Rik and Ade fans lament: Guest House Paradiso is proof that the one-time Dangerous Brothers, the stars of Comic Strip and the best thing in The Young Ones, have finally, completely lost it. While they claim this isn't "a Bottom movie", the two main characters are clearly the same people, and a change of surnames/setting ain't enough to convince you that this is something new. So the needle-dicked Richie and his alcoholic flatmate Eddie have been moved from their decaying London bedsit to the hellish coastal hotel of the title. And during the relocation, someone's obviously mislaid all the jokes.
Okay, Bottom offered little more than ultraviolent slapstick and farty knob-gags, but at least the grubby setting gave it an effective kitchen-sink comedy feel, offering an older, slightly more pathetic version of the student digs in The Young Ones. The hotel-of-your-nightmares scenario, however, simply doesn't work. It's as if they're trying for a super-grotty Fawlty Towers atmosphere, but neither lead can fill the supposed Basil/Manuel roles.
Also, the material doesn't fit the 90-minute, big-screen format. The stage shows were successful because they allowed for improvisation and interaction with the audience. But on celluloid, Bottom stinks. The few chuckles you'll be able to muster for the opening scenes soon disappear, and your jaw will just hang slackly as you try to get your head round the desperate unfunniness of it all.
Rik and Ade gurn, go boss-eyed, shout, fight, shout, fart, fight and shout again. Every possible comic device is thrashed into oblivion as the pair frantically overplay the barren script, and even the usually magnificent Vincent Cassel (La Haine, Dobermann) can't save the movie. Indeed, his angry, mock-Italian (surname: Bolognese, HAHAHAHA) manages to be even more embarrassingly pantoish than the two stars.
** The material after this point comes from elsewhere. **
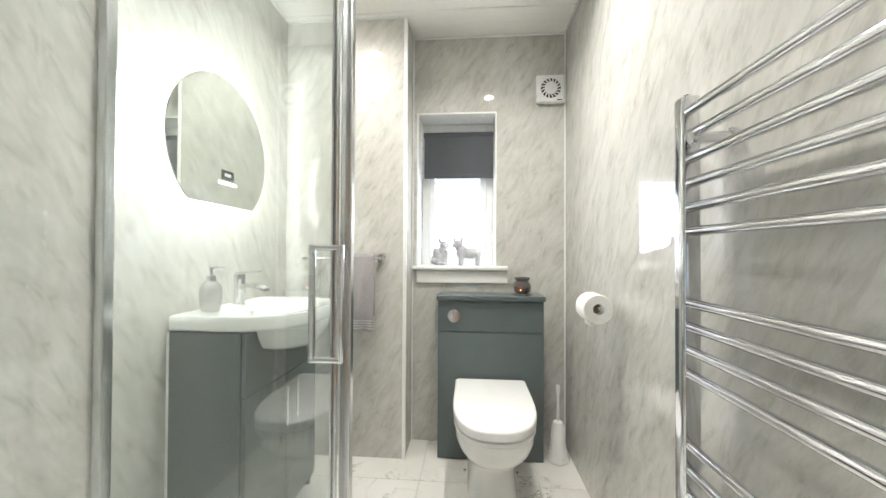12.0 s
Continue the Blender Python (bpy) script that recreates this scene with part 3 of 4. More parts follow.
# meter cupboard with a knob
_c = thing("meter_cupboard", (0.59, 1.54, 0.61), "cream painted shallow wall cupboard with a brass knob", "cupboard")
part("body", box(0.560, RX - 0.001, 1.350, 1.725, 0.612, 1.176, 0.003), BOXING, _c)
_o = part("door", box(0.555, 0.5595, 1.3505, 1.725, 0.612, 1.150, 0.001), BOXING, _c)
part("gap", box(0.5575, 0.5595, 1.37, 1.70, 1.151, 1.156), DARK, _c)
_k = part("knob", lathe([(0.010, 0.0), (0.0075, 0.006), (0.0065, 0.014), (0.012, 0.022), (0.0165, 0.030), (0.0150, 0.038), (0.008, 0.043), (0.001, 0.044)], 0, 0, 0, 20), BRASS, _o, "round antique brass knob", True)
_k.data.transform(Matrix.Translation((0.555 - 0.59, 1.403 - 1.54, 0.885 - 0.61)) @ Matrix.Rotation(radians(-90), 4, "Y") @ Matrix.Translation(ORIGIN["meter_cupboard"]))
for _z in (0.72, 1.06):
    part("hinge", rod((0.555, 1.722, _z - 0.025), (0.555, 1.722, _z + 0.025), 0.004, seg=10), GLOSS, _o, "", True)

# black bevelled wall mirror
_m = thing("wall_mirror", (RX, 4.01, 0.67), "tall wall mirror in a black frame with mirrored border", "mirror")
MY0, MY1, MZ0, MZ1 = 3.69, 4.34, 0.67, 1.874
part("backing", box(0.572, RX - 0.001, MY0, MY1, MZ0, MZ1, 0.004), BLACKWOOD, _m)
for _a, _w in ((0.0, 0.012), (0.070, 0.010)):
    for q in ((MY0 + _a, MY0 + _a + _w, MZ0 + _a, MZ1 - _a), (MY1 - _a - _w, MY1 - _a, MZ0 + _a, MZ1 - _a), (MY0 + _a + _w, MY1 - _a - _w, MZ0 + _a, MZ0 + _a + _w), (MY0 + _a + _w, MY1 - _a - _w, MZ1 - _a - _w, MZ1 - _a)):
        part("frame_strip", box(0.562, 0.5715, *q, 0.003), BLACKWOOD, _m)
part("mirror_glass", box(0.568, 0.5715, MY0 + 0.081, MY1 - 0.081, MZ0 + 0.081, MZ1 - 0.081), MIRROR, _m)
for q in ((MY0 + 0.013, MY0 + 0.069, MZ0 + 0.013, MZ1 - 0.013), (MY1 - 0.069, MY1 - 0.013, MZ0 + 0.013, MZ1 - 0.013), (MY0 + 0.0705, MY1 - 0.0705, MZ0 + 0.013, MZ0 + 0.069), (MY0 + 0.0705, MY1 - 0.0705, MZ1 - 0.069, MZ1 - 0.013)):
    part("mirror_border", box(0.567, 0.5713, *q, 0.003), MIRROR, _m)

# framed picture
_p = thing("framed_picture", (LX, 4.32, 1.5), "small grey print in a thin black frame", "picture")
PY0, PY1, PZ0, PZ1 = 4.05, 4.60, 1.497, 1.862
for q in ((PY0, PY0 + 0.025, PZ0, PZ1), (PY1 - 0.025, PY1, PZ0, PZ1), (PY0 + 0.025, PY1 - 0.025, PZ0, PZ0 + 0.025), (PY0 + 0.025, PY1 - 0.025, PZ1 - 0.025, PZ1)):
    part("frame", box(LX + 0.001, LX + 0.024, *q, 0.003), BLACKWOOD, _p)
part("mount", box(LX + 0.001, LX + 0.008, PY0 + 0.024, PY1 - 0.024, PZ0 + 0.024, PZ1 - 0.024), MOUNT, _p)
part("print", box(LX + 0.0082, LX + 0.009, PY0 + 0.11, PY1 - 0.11, PZ0 + 0.085, PZ1 - 0.085), PRINT, _p, "pale grey print")

# ---------------------------------------------------------------- study things
_c = thing("drawer_cabinet", (0.45, 6.85, 0), "white drawer cabinet standing on grey carpet", "cabinet")
part("body", box(0.082, 0.85, 6.40, 7.32, 0.03, 0.805, 0.004), WHITE_UNIT, _c)
part("plinth", box(0.11, 0.84, 6.43, 7.30, 0.004, 0.029), WHITE_UNIT, _c)
part("worktop", box(0.066, 0.86, 6.385, 7.335, 0.806, 0.830, 0.003), WHITE_UNIT, _c)
for _y in (6.41, 6.865):
    for _i in range(4):
        _o = part("drawer_front", box(0.064, 0.081, _y, _y + 0.445, 0.05 + 0.19 * _i, 0.23 + 0.19 * _i, 0.003), WHITE_UNIT, _c)
        part("handle", tube([(0.064, _y + 0.13, 0.17 + 0.19 * _i), (0.046, _y + 0.15, 0.17 + 0.19 * _i), (0.040, _y + 0.2225, 0.17 + 0.19 * _i), (0.046, _y + 0.295, 0.17 + 0.19 * _i), (0.064, _y + 0.315, 0.17 + 0.19 * _i)], 0.005, 8), STEEL, _o, "bowed steel handle", True)
_m = thing("computer_monitor", (0.45, 7.1, 0.83), "slim monitor turned edge-on on the white cabinet", "monitor")
part("screen", box(0.425, 0.450, 6.93, 7.27, 0.90, 1.42, 0.006), SCREEN, _m)
part("back_cover", box(0.451, 0.468, 6.94, 7.26, 0.91, 1.41, 0.006), BLACK, _m)
part("neck", box(0.469, 0.50, 7.06, 7.14, 0.845, 1.06, 0.004), BLACK, _m)
part("base", box(0.37, 0.58, 6.97, 7.23, 0.831, 0.845, 0.004), BLACK, _m)
_k = thing("laptop", (0.25, 6.8, 0.831), "closed dark laptop lying on the white cabinet", "laptop")
part("base_shell", box(0.14, 0.37, 6.62, 6.94, 0.831, 0.842, 0.004), BLACK, _k)
part("lid", box(0.14, 0.37, 6.62, 6.94, 0.8425, 0.850, 0.003), STEEL, _k, "grey metal lid")
_d = thing("computer_desk", (-0.3, 7.6, 0), "pale metal and glass computer desk with shelves", "desk")
part("desktop", box(-1.0, 0.12, 7.35, 7.95, 0.72, 0.74, 0.004), WHITE_UNIT, _d)
part("upper_shelf", box(-1.0, 0.12, 7.62, 7.95, 0.92, 0.935, 0.004), WHITE_UNIT, _d)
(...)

Imagine that awful Are You Being Served? movie - but with more vomit and pierced nipples. That's about as good as Guest House Paradiso gets. Everyone involved should be thoroughly ashamed of themselves.
Possibly the worst British comedy movie since Parting Shots redefined "dire". It's a preposterous, overacted, embarrassing mess which will only depress fans of Bottom, the Comic Strip or even Filthy, Rich And Catflap. You have been warned.